When the news first broke of Jameis Winston's three game suspension a few weeks back, I remember hearing it in the car with my 13 year old daughter.
She saw my surprised reaction and asked me what happened? I was too ashamed and uncomfortable to tell her the specifics of what he did to a female Uber driver but "generally" explained the situation in that he "hurt" another woman's feelings.
Her reaction was immediate--- "The Bucs should get rid of him"
Can't say I disagree anymore.
Some people refused to like Winston before this incident, now the anti-Jameis crowd is growing and for good reason.
Winston's actions are a broken record. He had a short leash when he initially put on a Bucs uniform but now he's out of chances.
(photo credit: Getty Images)
Frankly he's lucky he only got three games. Figuring out Winston is as puzzling as trying to solve the NFL's suspension system which is as inconsistent as our President's tweets. How on earth does Winston receive less games than Tom Brady, whose biggest crime was deflating footballs---and we wonder why this league has lost all credibility?
Now Bucs nation is deflated, especially those who stuck with Winston while many didn't, including me.
I was wrong about Winston. I thought the Bucs should have drafted him number one overall over Marcus Mariota. I thought many of his transgressions in college you could just chalk up to immaturity. I also thought it was impressive that he seemingly spent his first few years as a professional staying out of trouble.
I was fooled.
The fact is just like politicians or actors or any other public figure--we don't know these people. They can be great in the community, great at a press conference but we don't see them behind close doors. I still believe most athletes are good people, furthermore I believe most people are good people, but the exceptions to the rule always hurt the majority.
As polarizing as Warren Sapp was in his playing days and even his life there after---you knew he was a bad guy but Winston was much tougher to peg.
You meet him in person, he's friendly and charismatic. You see him around kids and you want to believe this guy is the real deal. He's a unique personality in the way he would learn everyone's name in the building and seemingly cared---yet you have the other Winston off the field.
I remember covering an event back in April where Winston did an admirable job creating a "Dream Room" for a Tampa elementary school He donated projectors, iPads and several gadgets to kids who never had those kinds of resources.
His likeness was painted on the wall in the classroom where the kids were over the moon excited just to high five and interact with the Bucs young quarterback.
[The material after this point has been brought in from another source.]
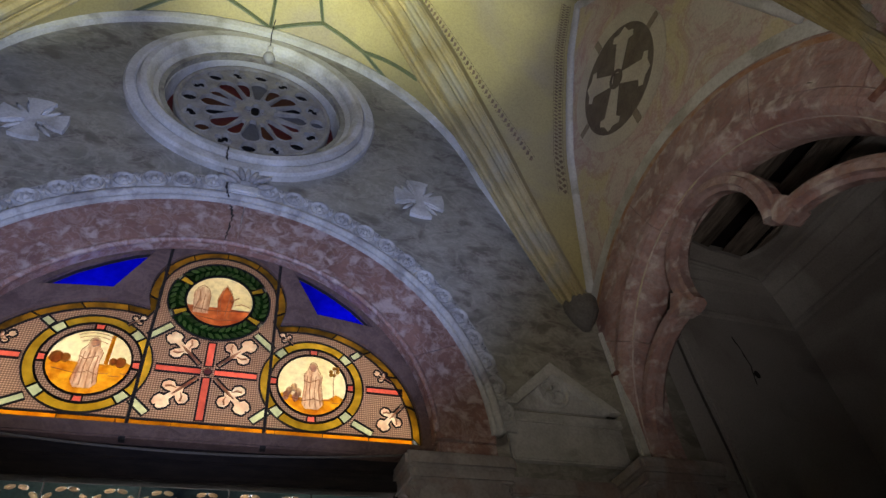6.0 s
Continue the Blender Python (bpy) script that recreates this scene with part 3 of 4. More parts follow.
band = thing("ornament_band", "white plaster band of carved rosettes over the arch", "moulding")
part("ground", ring(0, BZ, 1.53, 1.682, 0, 180, 60, 0.06, xz(-0.14)), DUSTY_PLASTER, band)
COUNT = 28
for k in range(COUNT + 1):
    a = radians(4 + 172 * k / COUNT)
    if 0.465 < k / COUNT < 0.535:
        continue
    cx, cz = 1.612 * math.cos(a), BZ + 1.612 * math.sin(a)
    # each rosette sits in a raised round lip that scallops the outer edge of the band
    bm = bmesh.new()
    n = 24
    rows = []
    for r, h in ((0.004, 0.026), (0.013, 0.022), (0.018, 0.008), (0.030, 0.022), (0.040, 0.004), (0.050, 0.002), (0.055, 0.016), (0.063, 0.021), (0.070, 0.017), (0.076, 0.0), (0.076, -0.03)):
        lobes = 0.25 * r if 0.025 < r < 0.042 else 0.0
        rows.append([bm.verts.new((cx + (r + lobes * math.cos(6 * q + k)) * math.cos(q), -0.141 - h, cz + (r + lobes * math.cos(6 * q + k)) * math.sin(q))) for q in [2 * math.pi * i / n for i in range(n)]])
    for p, q in zip(rows, rows[1:]):
        for i in range(n):
            bm.faces.new((p[i], p[(i + 1) % n], q[(i + 1) % n], q[i]))
    bm.faces.new(rows[0])
    bm.faces.new(rows[-1])
    part("rosette", bm, DUSTY_PLASTER, band, smooth=True)
    a += radians(172 / COUNT / 2)
    if k < COUNT:
        bm = bmesh.new()
        for j in (-1, 0, 1):
            m = Matrix.Translation((1.60 * math.cos(a), -0.150, BZ + 1.60 * math.sin(a))) @ Matrix.Rotation(-a + radians(90 + 26 * j), 4, "Y") @ Matrix.Translation((0, 0, 0.03)) @ Matrix.Diagonal((0.010, 0.016, 0.042, 1))
            bmesh.ops.create_icosphere(bm, subdivisions=1, radius=1.0, matrix=m)
        part("leaf", bm, DUSTY_PLASTER, band, smooth=True)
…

Winston went on to give a passionate and inspiring speech to the kids about living their dreams.
What do those teachers and kids think about Jameis now? What do those teachers tell those kids now?
I kept thinking that day, I really hope this guy is for real, I hope this isn't all for show.
Many still defend Winston saying the Uber incident happened over two years ago and since then he's on his way to becoming a husband and father, he's a different guy.
One problem with that timeline, he sat in front of the media just a few months back when the reports broke of the "alleged" groping incident and he adamantly lied to all of us in the room.
He called the Uber Driver "confused" and in a statement said the accusations were "false" not once but an amazing four different times.
That wasn't over two years ago, that was..... seven months ago.
Seven months later, Winston's story changed dramatically--he's now apologizing to the Uber Driver and admitted albeit not fully that something took place.
It's hard to trust him again.
This is a tired timeline for a player who's given too much drama and only 18 wins in four seasons as a starter. If he lied publicly, who's to say he didn't lie to the Bucs owners, his general manager Jason Licht who has backed him like no one else has, his head coach Dirk Koetter and last but not least his many teammates who just want to play football and are tired of answering questions about their so called leader.
Enough is enough.
Winston shared with his teammates last season that he drew inspiration from the Dr Seuss book, "Happy Birthday to You,"
He quoted the several passages that hit home with him the most regarding himself and his play.
"Today you are You, that is truer than true. There is no one alive who is Youer than You."
"That really stuck with me because we are all our individual selves," Winston said at the time "Nobody can be us more than us. It's so simple."
"Change is good at times. And I'm working on my patience. But you are who you are."
Pretty revealing statements when you look back now where months later, a sea of change is the clearly the best thing for Winston's life but his focus has to be finding a new"you."